--- begin ---

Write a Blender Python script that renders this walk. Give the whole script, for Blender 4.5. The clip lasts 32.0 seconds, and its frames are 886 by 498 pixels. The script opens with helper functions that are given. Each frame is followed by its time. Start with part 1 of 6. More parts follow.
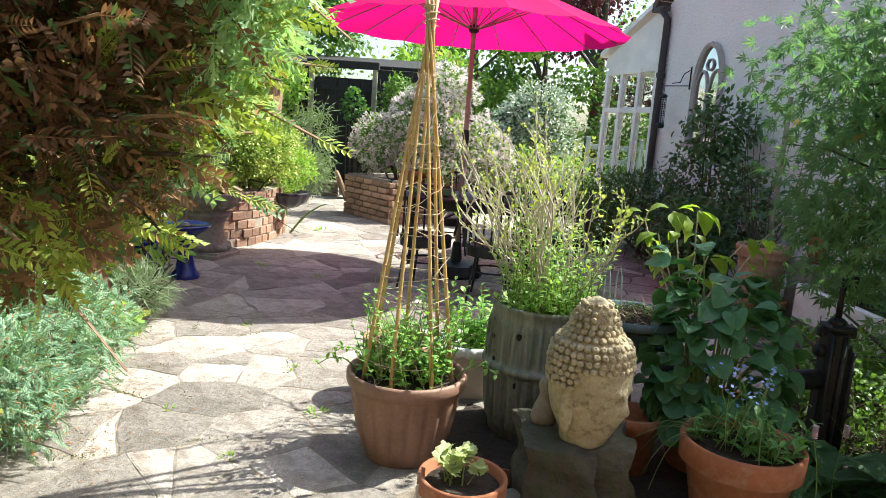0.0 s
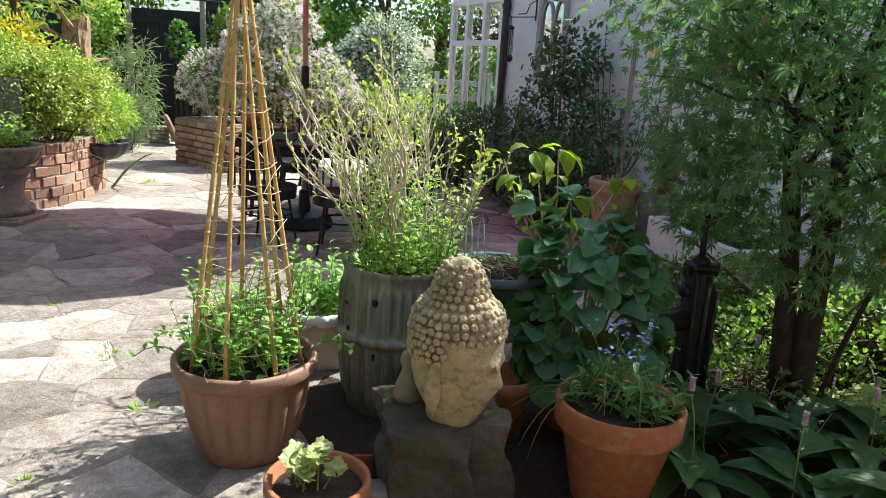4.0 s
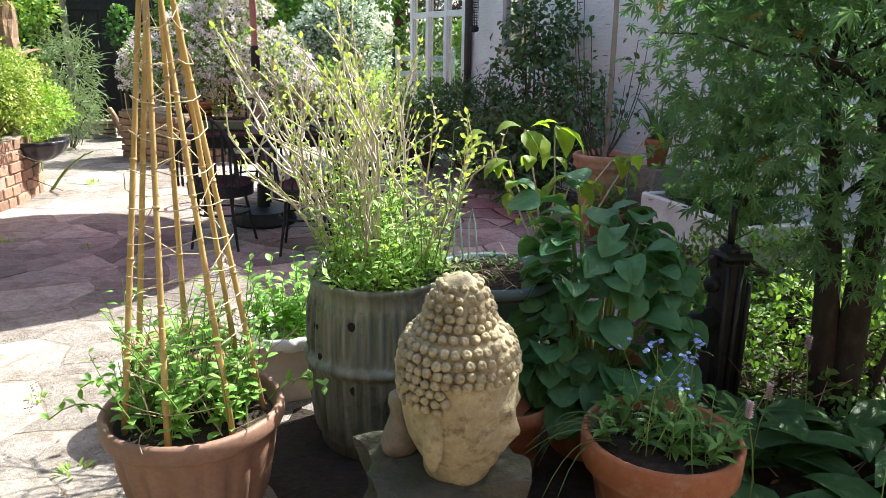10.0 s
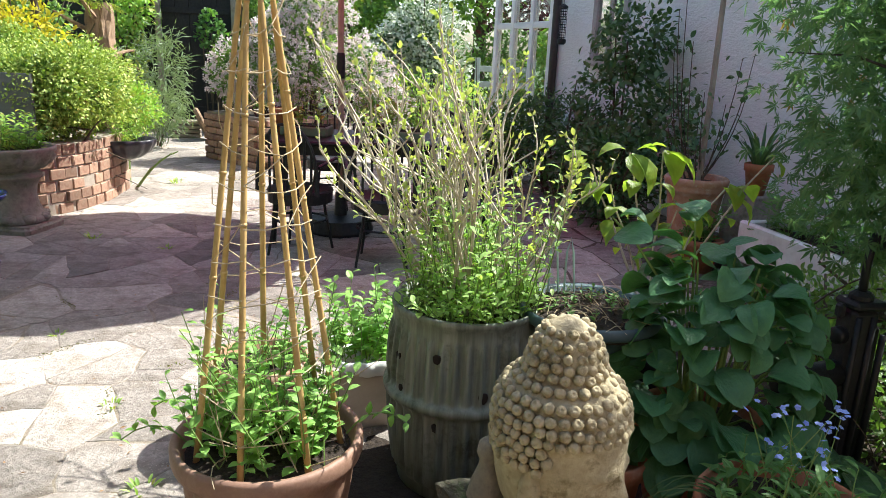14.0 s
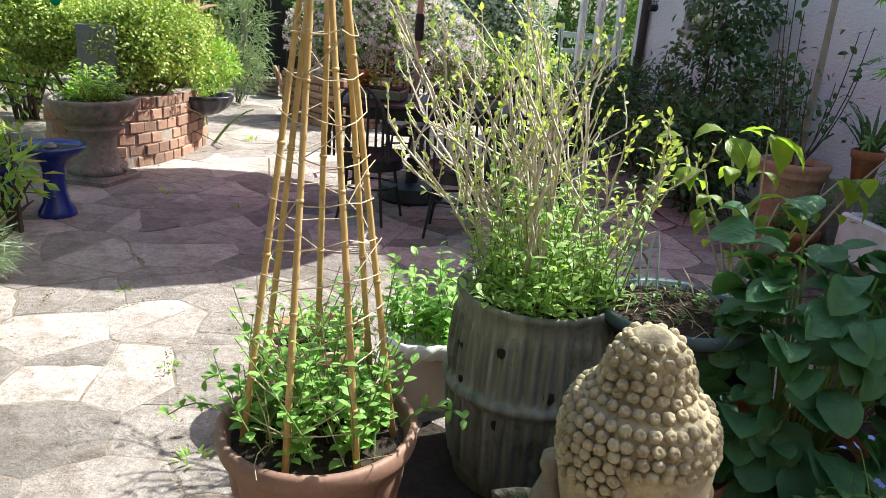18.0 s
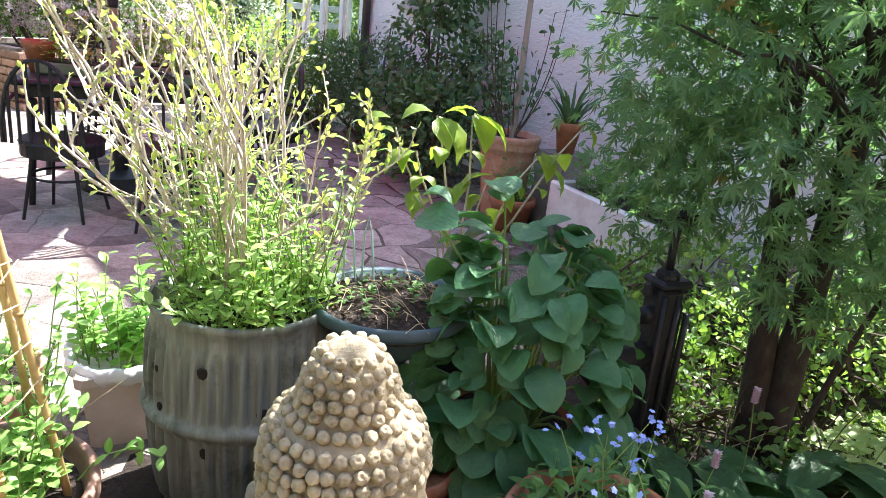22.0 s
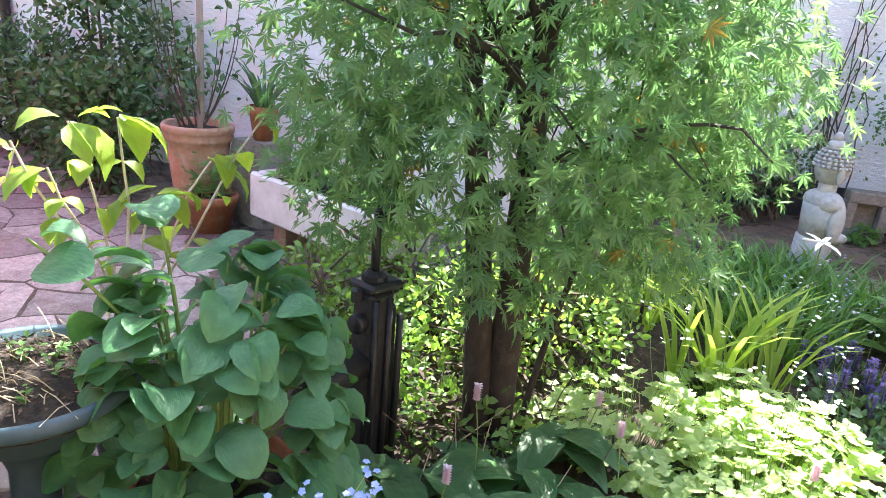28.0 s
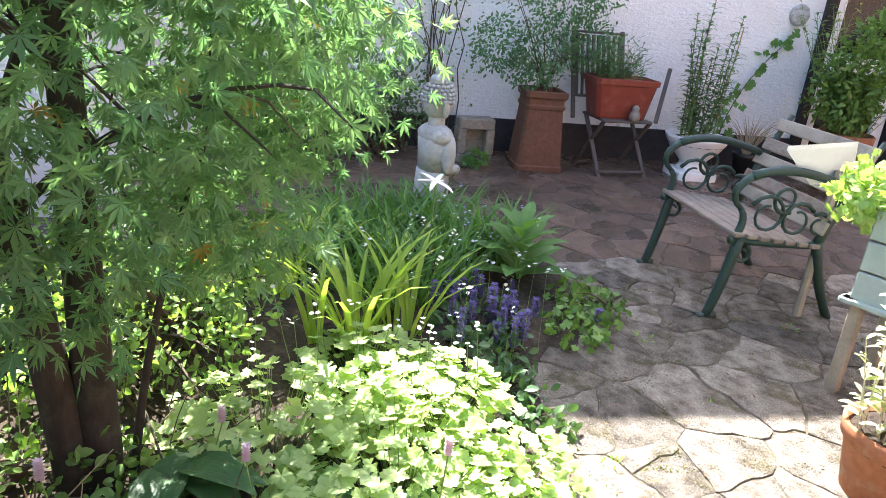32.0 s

--- end ---

▸ **Stated exercise**
With the pictures left out, transcribe the material exactly.

▸ **Solution to this task**
Write a Blender Python script that renders this walk. Give the whole script, for Blender 4.5. The clip lasts 32.0 seconds, and its frames are 886 by 498 pixels. The script opens with helper functions that are given. Each frame is followed by its time. Start with part 1 of 6. More parts follow.
0.0 s
4.0 s
10.0 s
14.0 s
18.0 s
22.0 s
28.0 s
32.0 s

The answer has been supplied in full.